Lazar Berman

26.02.1930 - 6.02.2005
Voice/Instrument: Pianoforte


Lazar Naumovich Berman (February 26, 1930 – February 6, 2005) was a Soviet Russian classical pianist. As a technician, Berman was extraordinary in terms of sheer evenness, control, and rhythmic panache, yet he always channeled his considerable craft toward musical ends.

Berman was born to Jewish parents in Leningrad. His mother, Anna Lazarevna Makhover, had played the piano herself until ear problems stopped her. She introduced the boy to the piano, and he entered his first competition at the age of three, and recorded a Mozart fantasia and a mazurka that he had composed himself at the age of seven, before he could even read music. Emil Gilels described him as a "phenomenon of the musical world". When Lazar was nine, the family moved to Moscow so that he could study with Aleksandr Goldenweiser at the Conservatoire, as well as Sviatoslav Richter, Vladimir Sofronitsky and Maria Yudina. The next year he made his formal debut playing Mozart's Piano Concerto No. 25 with the Moscow Philharmonic Orchestra.
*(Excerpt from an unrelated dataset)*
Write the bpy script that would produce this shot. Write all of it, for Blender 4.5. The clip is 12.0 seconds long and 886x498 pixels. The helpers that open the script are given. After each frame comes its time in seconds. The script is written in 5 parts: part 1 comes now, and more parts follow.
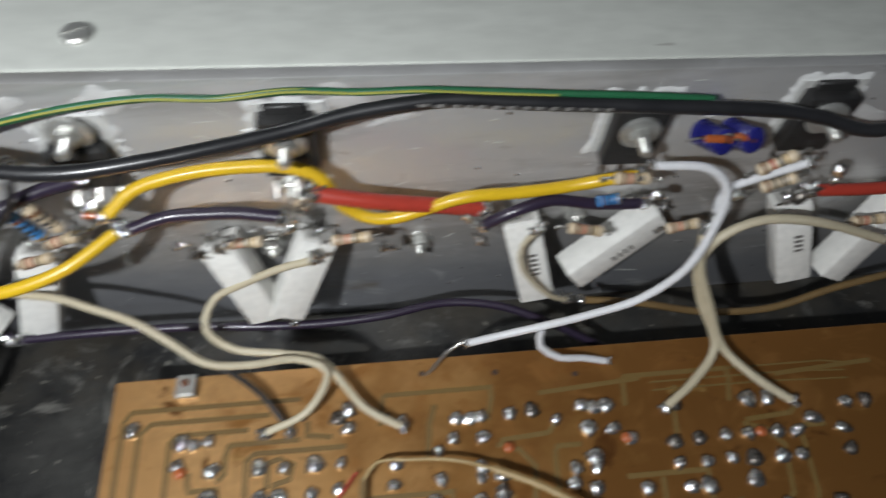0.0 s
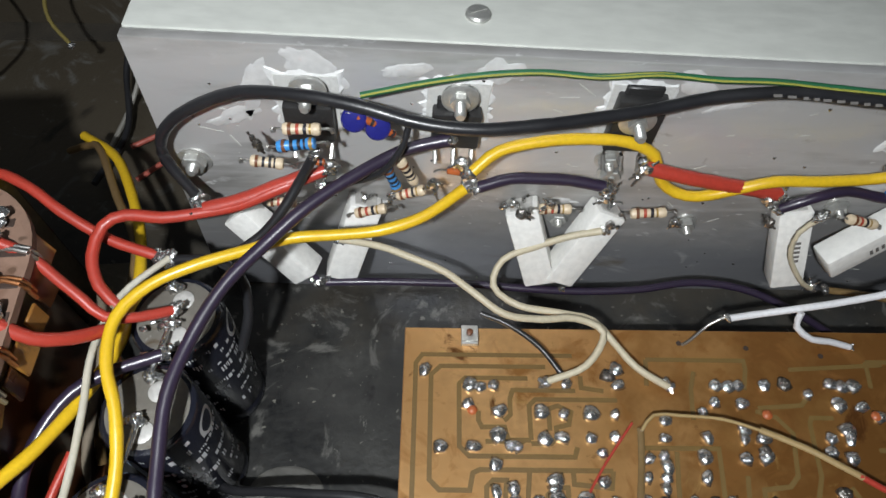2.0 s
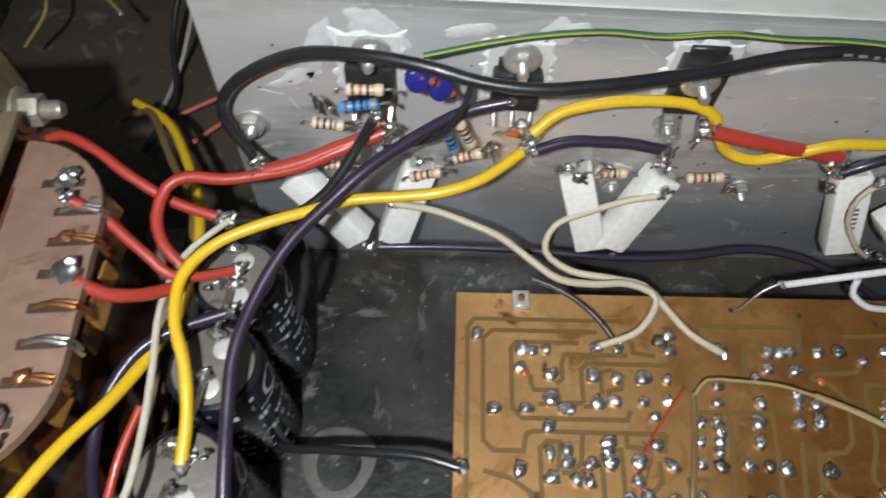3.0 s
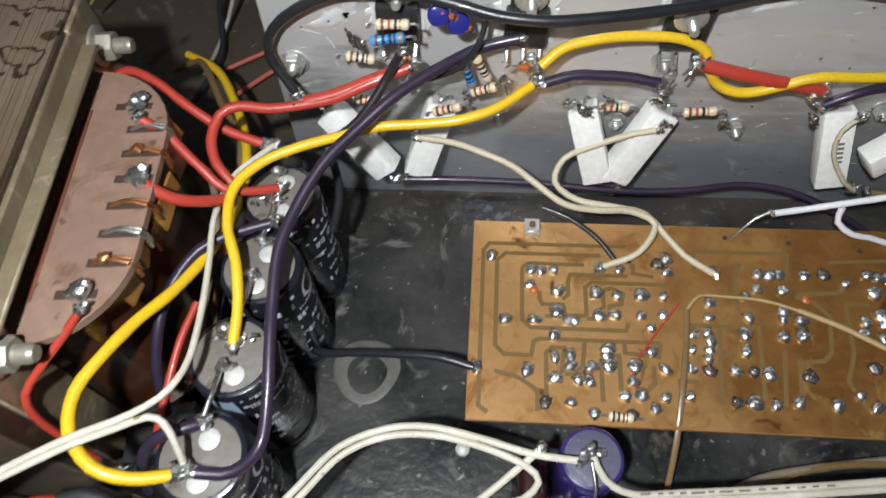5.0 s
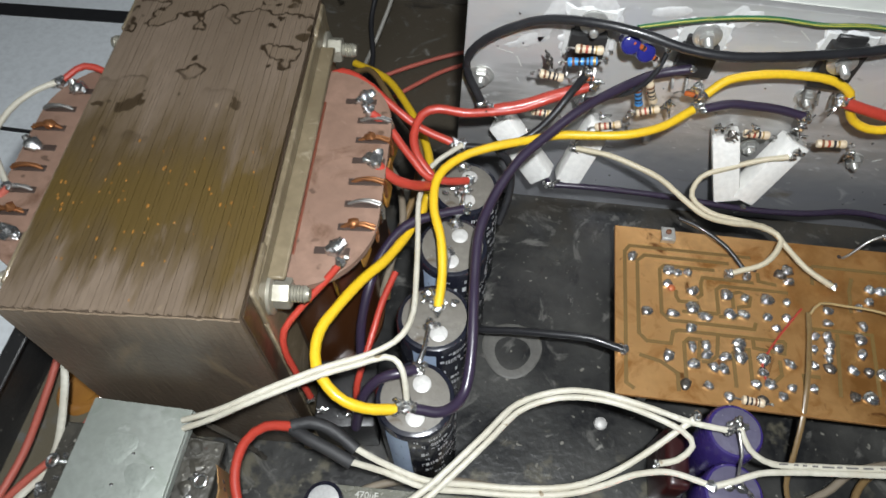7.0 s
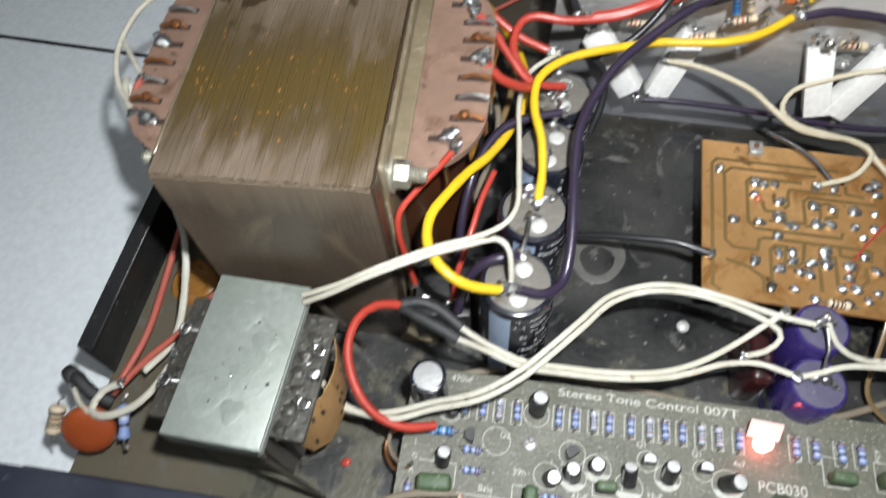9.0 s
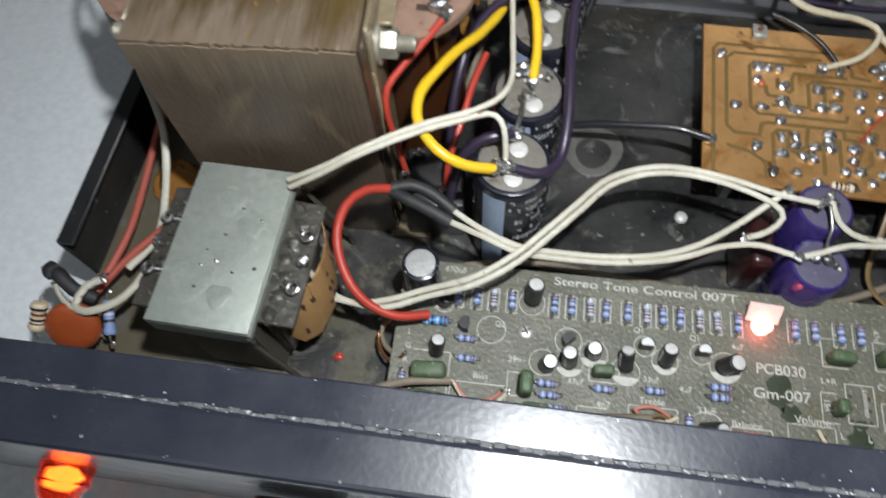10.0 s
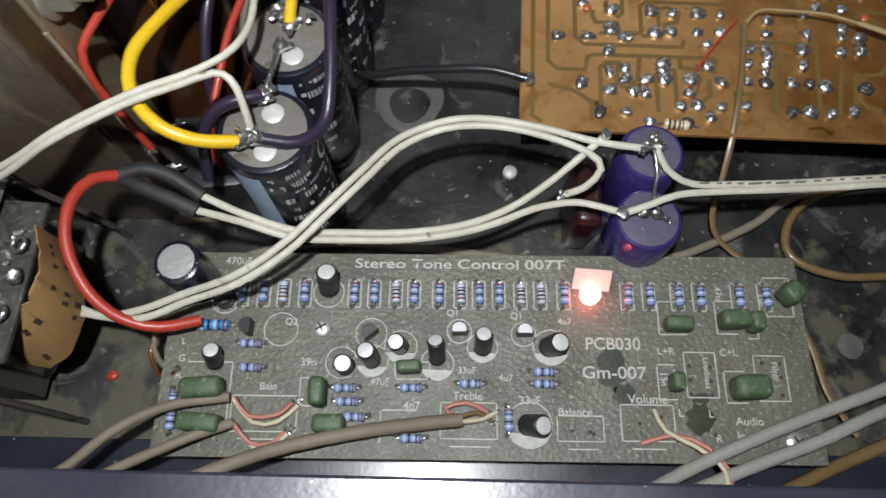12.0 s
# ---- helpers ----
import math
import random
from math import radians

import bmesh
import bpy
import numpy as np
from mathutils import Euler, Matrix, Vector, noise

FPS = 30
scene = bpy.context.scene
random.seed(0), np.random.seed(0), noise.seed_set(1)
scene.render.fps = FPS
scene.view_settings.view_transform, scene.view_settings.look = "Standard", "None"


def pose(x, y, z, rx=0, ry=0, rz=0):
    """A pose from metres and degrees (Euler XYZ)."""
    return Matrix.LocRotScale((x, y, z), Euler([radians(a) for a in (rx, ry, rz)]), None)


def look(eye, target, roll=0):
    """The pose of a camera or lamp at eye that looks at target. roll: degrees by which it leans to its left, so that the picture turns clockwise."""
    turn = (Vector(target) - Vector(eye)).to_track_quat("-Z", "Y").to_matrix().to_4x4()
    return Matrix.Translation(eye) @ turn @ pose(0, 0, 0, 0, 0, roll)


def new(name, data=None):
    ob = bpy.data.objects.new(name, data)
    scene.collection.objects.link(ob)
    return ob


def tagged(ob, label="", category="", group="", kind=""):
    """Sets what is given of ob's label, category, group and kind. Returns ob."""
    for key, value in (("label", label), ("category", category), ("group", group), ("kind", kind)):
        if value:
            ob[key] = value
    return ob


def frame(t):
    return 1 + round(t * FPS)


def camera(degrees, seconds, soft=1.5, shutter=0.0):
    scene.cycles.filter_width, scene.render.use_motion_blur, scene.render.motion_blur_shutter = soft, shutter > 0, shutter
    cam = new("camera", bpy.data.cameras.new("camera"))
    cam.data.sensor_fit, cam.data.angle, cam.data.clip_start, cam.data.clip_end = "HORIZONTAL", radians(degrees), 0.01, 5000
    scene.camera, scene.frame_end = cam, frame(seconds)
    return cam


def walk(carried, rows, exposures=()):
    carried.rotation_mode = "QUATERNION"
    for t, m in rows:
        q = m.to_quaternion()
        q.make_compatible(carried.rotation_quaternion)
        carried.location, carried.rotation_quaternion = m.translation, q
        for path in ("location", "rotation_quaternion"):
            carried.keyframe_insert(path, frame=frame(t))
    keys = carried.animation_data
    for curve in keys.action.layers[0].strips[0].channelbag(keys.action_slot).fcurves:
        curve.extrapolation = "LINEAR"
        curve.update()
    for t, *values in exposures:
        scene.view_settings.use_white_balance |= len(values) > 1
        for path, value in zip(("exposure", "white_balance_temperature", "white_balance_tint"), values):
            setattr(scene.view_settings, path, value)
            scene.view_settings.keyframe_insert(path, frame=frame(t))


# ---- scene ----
cam = camera(66.2, 12.0, 1.5, 0.5)
PATH = [
    (0, (0.05667, 0.04263, 0.21909), (0.07175, 0.19878, -0.03662), 0.68),
    (0.2, (0.03600, 0.03640, 0.22330), (0.04620, 0.19340, -0.03240), 0.66),
    (0.5, (0.00667, 0.02767, 0.22769), (0.00933, 0.18571, -0.02729), 0.62),
    (1, (-0.01548, 0.02136, 0.22782), (-0.01402, 0.18195, -0.02557), 1.82),
    (1.5, (-0.01508, 0.02245, 0.22561), (-0.00996, 0.18378, -0.02726), 2.31),
    (2, (-0.02130, 0.02186, 0.23083), (-0.02044, 0.18376, -0.02173), 0.98),
    (2.5, (-0.02076, 0.02008, 0.22744), (-0.02086, 0.17725, -0.02810), 0.43),
    (3, (-0.03188, 0.01699, 0.22937), (-0.03959, 0.17098, -0.02798), -1.37),
    (3.2, (-0.03727, 0.01167, 0.22936), (-0.04490, 0.16490, -0.02844), -0.60),
    (4.8, (-0.02479, -0.00720, 0.23815), (-0.04036, 0.14217, -0.02156), -3.63),
    (5, (-0.02676, -0.01473, 0.23937), (-0.04738, 0.13538, -0.01955), -4.99),
    (5.5, (-0.03591, -0.02934, 0.24112), (-0.05549, 0.12248, -0.01689), -2.75),
    (6, (-0.06265, -0.04676, 0.24957), (-0.08448, 0.11000, -0.00528), -1.05),
    (6.5, (-0.07583, -0.04980, 0.25550), (-0.09784, 0.10858, 0.00167), -0.39),
    (8.3, (-0.08404, -0.05440, 0.27996), (-0.11946, 0.11030, 0.03173), -5.06),
    (8.5, (-0.08526, -0.05920, 0.27555), (-0.11898, 0.10062, 0.02391), -4.50),
    (9, (-0.09787, -0.08056, 0.26227), (-0.13763, 0.06342, 0.00210), -5.59),
    (9.5, (-0.10413, -0.09411, 0.25564), (-0.14303, 0.03689, -0.01143), -6.02),
    (10, (-0.09630, -0.09436, 0.24529), (-0.12917, 0.02836, -0.02648), -6.01),
    (10.5, (-0.07628, -0.07728, 0.23385), (-0.09918, 0.03102, -0.04498), -6.17),
    (11, (-0.05413, -0.06534, 0.22272), (-0.07076, 0.03825, -0.05834), -5.84),
    (11.5, (-0.05441, -0.06449, 0.21585), (-0.06761, 0.03845, -0.06562), -3.91),
    (12, (-0.04879, -0.06382, 0.21303), (-0.05794, 0.03956, -0.06844), -2.15),
]
walk(cam, [(t, look(eye, target, roll)) for t, eye, target, roll in PATH], [(0.0, -0.42), (0.7, -0.36), (2.0, -0.36), (3.2, -0.32), (5.0, -0.15), (6.5, -0.14), (8.5, -0.2), (9.0, 0.1), (9.5, -0.12), (10.2, -0.32), (11.0, -0.48), (12.0, -0.53)])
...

In 1941, students, pupils and parents were evacuated to Kuibishev, a city on the Volga, because of World War II. Living conditions were so poor that his mother had to cut the fingers from a pair of gloves to allow him to continue to practise without freezing his hands.

Berman refused to play Chopin, explaining that "Of course I used to play him, but many years ago I entered for a Chopin competition in Warsaw and I did not qualify. It was a tremendous blow to my pride, and I vowed that I would never play him again." His playing of Chopin, however, is well documented, in both a concert film and a DGG recording of the polonaises from the 1970s.

He subsequently began to acquire a small international visibility. At the age of 12 he played Franz Liszt's La campanella to a British audience over the radio; in 1956 he won a prize at the Queen Elisabeth Music Competition in Belgium, with Vladimir Ashkenazy; and in 1958, he performed in London and recorded for Saga records.

Although he was known to international music aficionados who had heard the occasional recording on the Russian Melodiya record label, as well as those who visited the Soviet Union, he was not generally well known outside Russia before his 1975 American tour, organised by the impresario Jacques Leiser. His now legendary New York debut at the 92 Street Y, where he played Liszt's Transcendental Etudes, struck the music world like lightning. He became an overnight sensation. Before that, he had been generally restricted to the Soviet concert circuit, playing on old and decrepit pianos to audiences of varied degrees of interest. Invitations to tour outside the Soviet Union were ignored by the Soviet state concert agency, Gosconcert. He lived in a tiny two-room apartment in Moscow, with a grand piano occupying an entire room. But after his 1975 tour, he was immediately in great demand, with Deutsche Grammophon, EMI, and CBS vying to record him. He recorded the Tchaikovsky First Piano Concerto with Herbert von Karajan, as well as broadcasting it on international television with Antal Doráti, to mark United Nations Day in 1976. His recordings with Claudio Abbado conducting (particularly the works of Rachmaninoff) are still in high demand.

Most of his British appearances came in the late 1970s and early 1980s. In December 1976, he performed music by Sergei Prokofiev and Franz Liszt at the Royal Festival Hall, in 1978 he played Liszt's A major concerto with Klaus Tennstedt and the London Symphony Orchestra, and in 1984 he played Tchaikovsky's first Piano Concerto with Sir John Pritchard at the Proms.

The Soviet authorities even then intermittently restricted his international travels; in 1980 his scheduled appearance at the Llandaff Festival had to be cancelled. It was at that time when after a trip to the West, American literature banned in the Soviet Union was found in his luggage by the KGB watchdogs. As the result, his name was black-listed, and his career was black-flagged by the Soviet authorities. His being Jewish only aggravated the issue (in the Soviet Union, Jews were considered potential dissidents and suspected of wishing to flee the country.) The frequency of this interference declined, however, as the Soviet Union entered the last phase of its existence, and he finally left Russia for Italy in 1990, settling in Florence in 1995.

Lazar Berman died in 2005, survived by his third wife, Valentina Sedova, also a pianist, whom he had married in 1968, and a son, the talented violinist and conductor Pavel Berman. His students included Sonya Bach,, Italian pianists Maurizio Baglini, Enrico Elisi, and Enrico Pace, Vardan Mamikonian and Victor Chestopal.

Recently, his memoirs were published in German and in Russian. The book is titled "The Years of Peregrination: Reveries of a Pianist."